■ DATA EXTRACT

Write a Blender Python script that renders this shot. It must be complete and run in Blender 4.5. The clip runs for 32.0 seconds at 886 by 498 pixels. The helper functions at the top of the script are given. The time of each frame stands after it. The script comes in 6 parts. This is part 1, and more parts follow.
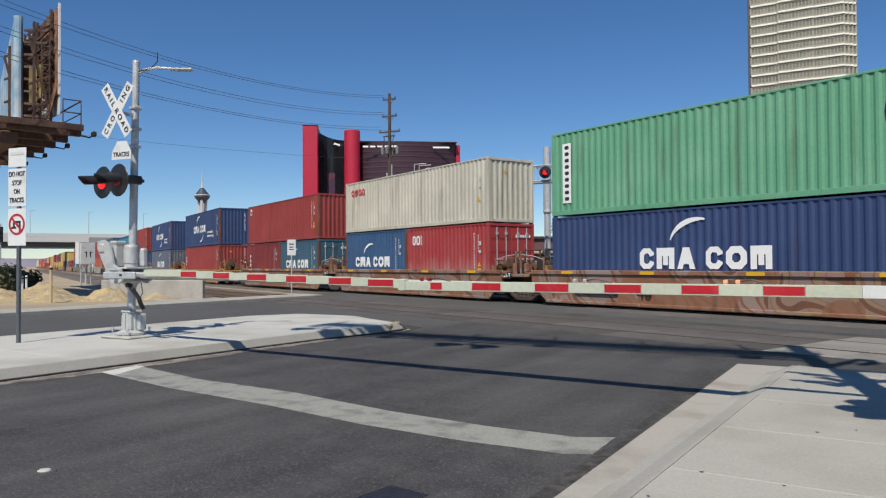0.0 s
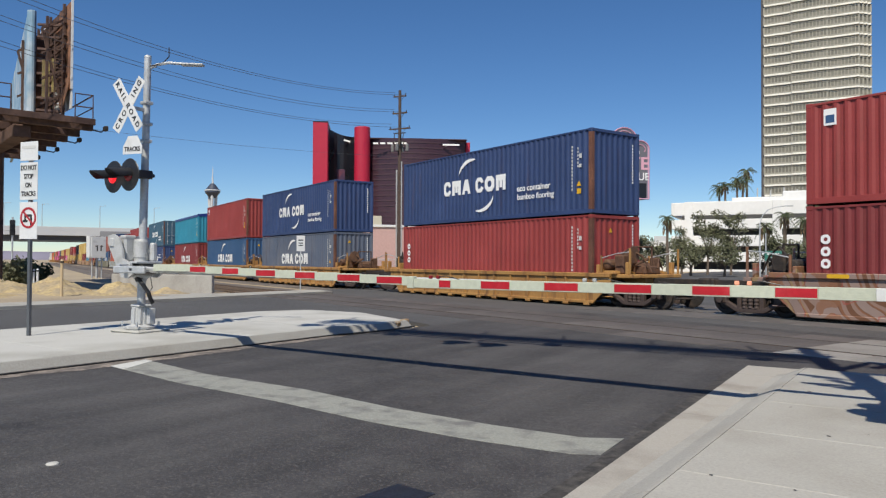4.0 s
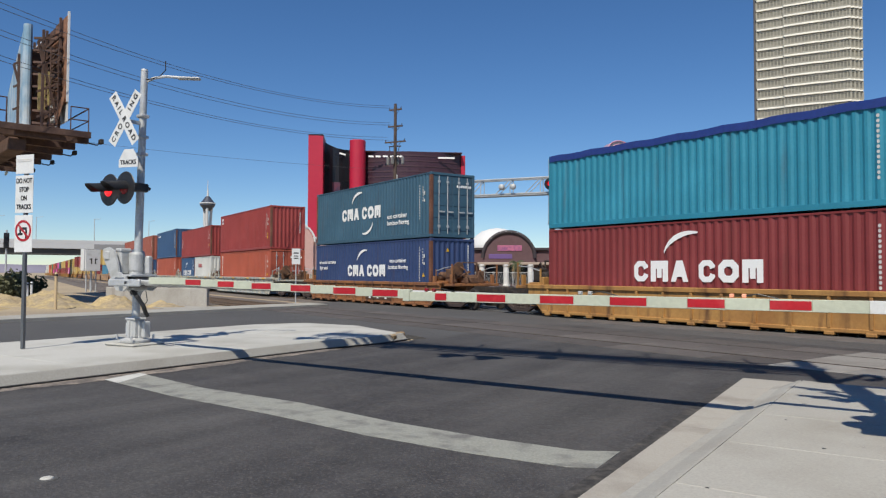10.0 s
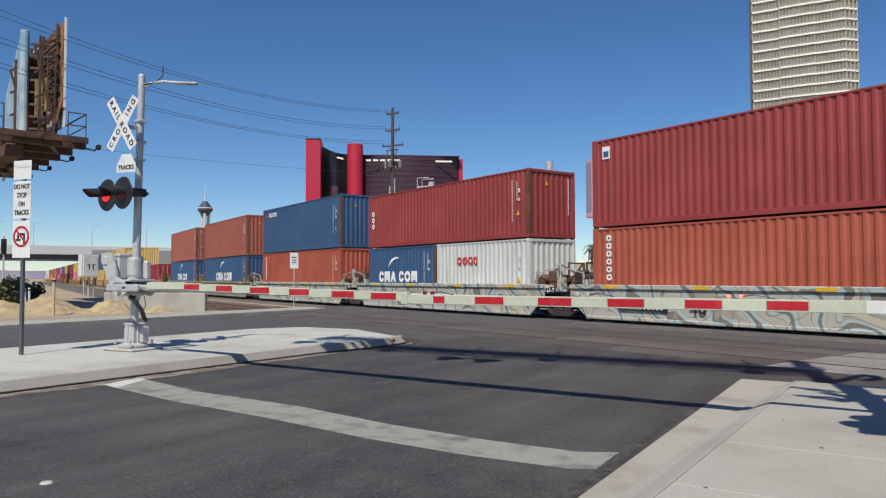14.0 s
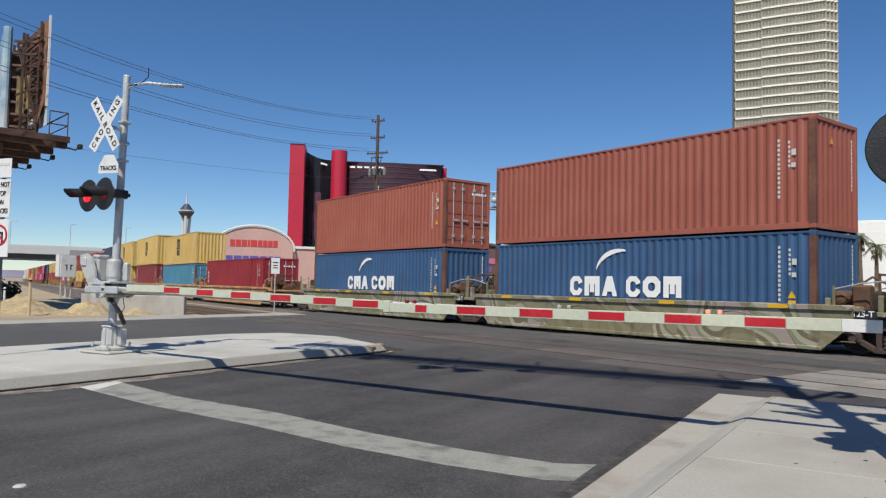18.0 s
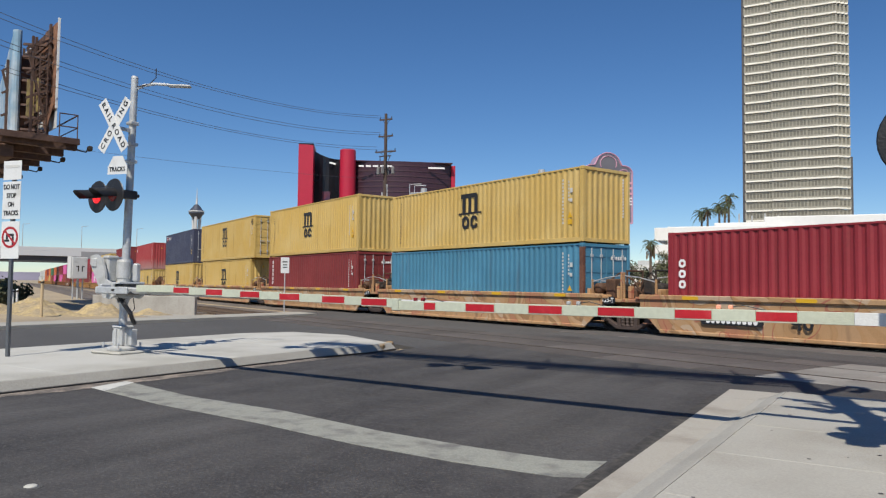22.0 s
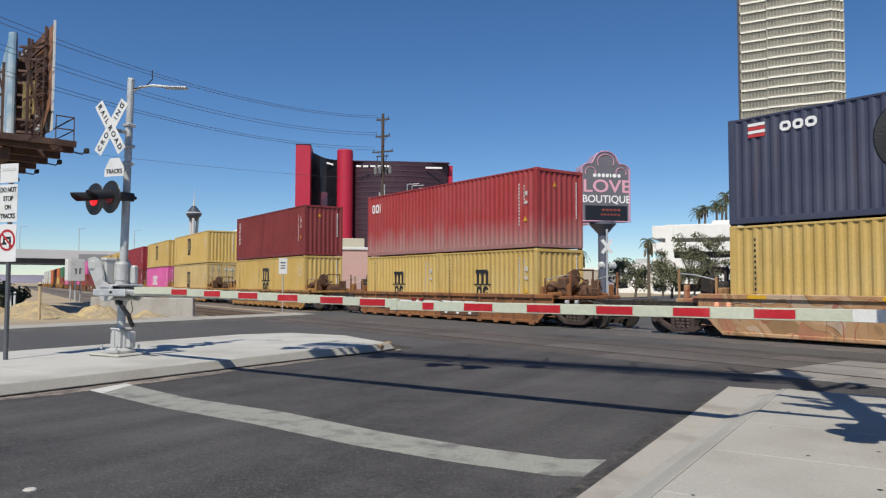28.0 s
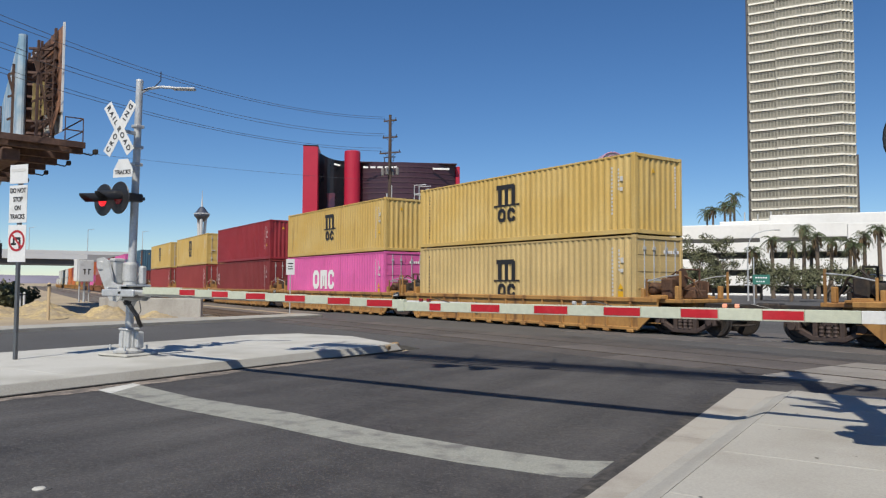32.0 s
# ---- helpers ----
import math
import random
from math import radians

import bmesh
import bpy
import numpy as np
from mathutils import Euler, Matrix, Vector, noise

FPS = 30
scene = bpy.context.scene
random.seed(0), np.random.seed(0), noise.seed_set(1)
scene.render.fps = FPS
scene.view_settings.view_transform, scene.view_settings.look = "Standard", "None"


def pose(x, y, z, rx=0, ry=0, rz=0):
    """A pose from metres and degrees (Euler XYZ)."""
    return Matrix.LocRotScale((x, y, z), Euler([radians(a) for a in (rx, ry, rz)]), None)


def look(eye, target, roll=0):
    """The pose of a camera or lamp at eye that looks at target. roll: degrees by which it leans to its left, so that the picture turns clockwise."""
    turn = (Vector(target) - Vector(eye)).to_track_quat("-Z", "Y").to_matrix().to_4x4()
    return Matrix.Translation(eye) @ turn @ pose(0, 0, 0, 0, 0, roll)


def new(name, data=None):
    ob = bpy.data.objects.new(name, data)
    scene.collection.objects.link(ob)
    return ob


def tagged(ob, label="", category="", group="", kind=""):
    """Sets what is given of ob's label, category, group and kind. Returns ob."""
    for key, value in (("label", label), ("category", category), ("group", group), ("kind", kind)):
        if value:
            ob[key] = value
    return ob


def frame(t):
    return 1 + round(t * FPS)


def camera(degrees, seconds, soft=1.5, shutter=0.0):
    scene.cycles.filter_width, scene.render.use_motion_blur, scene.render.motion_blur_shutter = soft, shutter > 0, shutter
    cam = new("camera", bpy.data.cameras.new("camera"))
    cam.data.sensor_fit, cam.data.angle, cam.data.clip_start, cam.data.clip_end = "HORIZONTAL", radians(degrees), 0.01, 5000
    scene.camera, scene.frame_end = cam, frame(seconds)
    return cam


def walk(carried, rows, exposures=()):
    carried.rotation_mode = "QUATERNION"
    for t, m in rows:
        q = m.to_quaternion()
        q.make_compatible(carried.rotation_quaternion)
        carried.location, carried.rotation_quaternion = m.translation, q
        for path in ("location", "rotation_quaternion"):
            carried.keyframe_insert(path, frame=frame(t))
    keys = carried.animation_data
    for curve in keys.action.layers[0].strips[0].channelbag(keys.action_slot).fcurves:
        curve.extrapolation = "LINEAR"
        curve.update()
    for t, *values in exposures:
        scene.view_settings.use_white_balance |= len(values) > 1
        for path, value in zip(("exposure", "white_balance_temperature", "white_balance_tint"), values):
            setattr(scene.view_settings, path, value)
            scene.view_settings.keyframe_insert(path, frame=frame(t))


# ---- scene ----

■ AIM OF THE EXERCISE
Every line is to be duplicated exactly, though pictures stay out.

■ COMPLETE OUTPUT
Write a Blender Python script that renders this shot. It must be complete and run in Blender 4.5. The clip runs for 32.0 seconds at 886 by 498 pixels. The helper functions at the top of the script are given. The time of each frame stands after it. The script comes in 6 parts. This is part 1, and more parts follow.
0.0 s
4.0 s
10.0 s
14.0 s
18.0 s
22.0 s
28.0 s
32.0 s
# ---- helpers ----
import math
import random
from math import radians

import bmesh
import bpy
import numpy as np
from mathutils import Euler, Matrix, Vector, noise

FPS = 30
scene = bpy.context.scene
random.seed(0), np.random.seed(0), noise.seed_set(1)
scene.render.fps = FPS
scene.view_settings.view_transform, scene.view_settings.look = "Standard", "None"


def pose(x, y, z, rx=0, ry=0, rz=0):
    """A pose from metres and degrees (Euler XYZ)."""
    return Matrix.LocRotScale((x, y, z), Euler([radians(a) for a in (rx, ry, rz)]), None)


def look(eye, target, roll=0):
    """The pose of a camera or lamp at eye that looks at target. roll: degrees by which it leans to its left, so that the picture turns clockwise."""
    turn = (Vector(target) - Vector(eye)).to_track_quat("-Z", "Y").to_matrix().to_4x4()
    return Matrix.Translation(eye) @ turn @ pose(0, 0, 0, 0, 0, roll)


def new(name, data=None):
    ob = bpy.data.objects.new(name, data)
    scene.collection.objects.link(ob)
    return ob


def tagged(ob, label="", category="", group="", kind=""):
    """Sets what is given of ob's label, category, group and kind. Returns ob."""
    for key, value in (("label", label), ("category", category), ("group", group), ("kind", kind)):
        if value:
            ob[key] = value
    return ob


def frame(t):
    return 1 + round(t * FPS)


def camera(degrees, seconds, soft=1.5, shutter=0.0):
    scene.cycles.filter_width, scene.render.use_motion_blur, scene.render.motion_blur_shutter = soft, shutter > 0, shutter
    cam = new("camera", bpy.data.cameras.new("camera"))
    cam.data.sensor_fit, cam.data.angle, cam.data.clip_start, cam.data.clip_end = "HORIZONTAL", radians(degrees), 0.01, 5000
    scene.camera, scene.frame_end = cam, frame(seconds)
    return cam


def walk(carried, rows, exposures=()):
    carried.rotation_mode = "QUATERNION"
    for t, m in rows:
        q = m.to_quaternion()
        q.make_compatible(carried.rotation_quaternion)
        carried.location, carried.rotation_quaternion = m.translation, q
        for path in ("location", "rotation_quaternion"):
            carried.keyframe_insert(path, frame=frame(t))
    keys = carried.animation_data
    for curve in keys.action.layers[0].strips[0].channelbag(keys.action_slot).fcurves:
        curve.extrapolation = "LINEAR"
        curve.update()
    for t, *values in exposures:
        scene.view_settings.use_white_balance |= len(values) > 1
        for path, value in zip(("exposure", "white_balance_temperature", "white_balance_tint"), values):
            setattr(scene.view_settings, path, value)
            scene.view_settings.keyframe_insert(path, frame=frame(t))


# ---- scene ----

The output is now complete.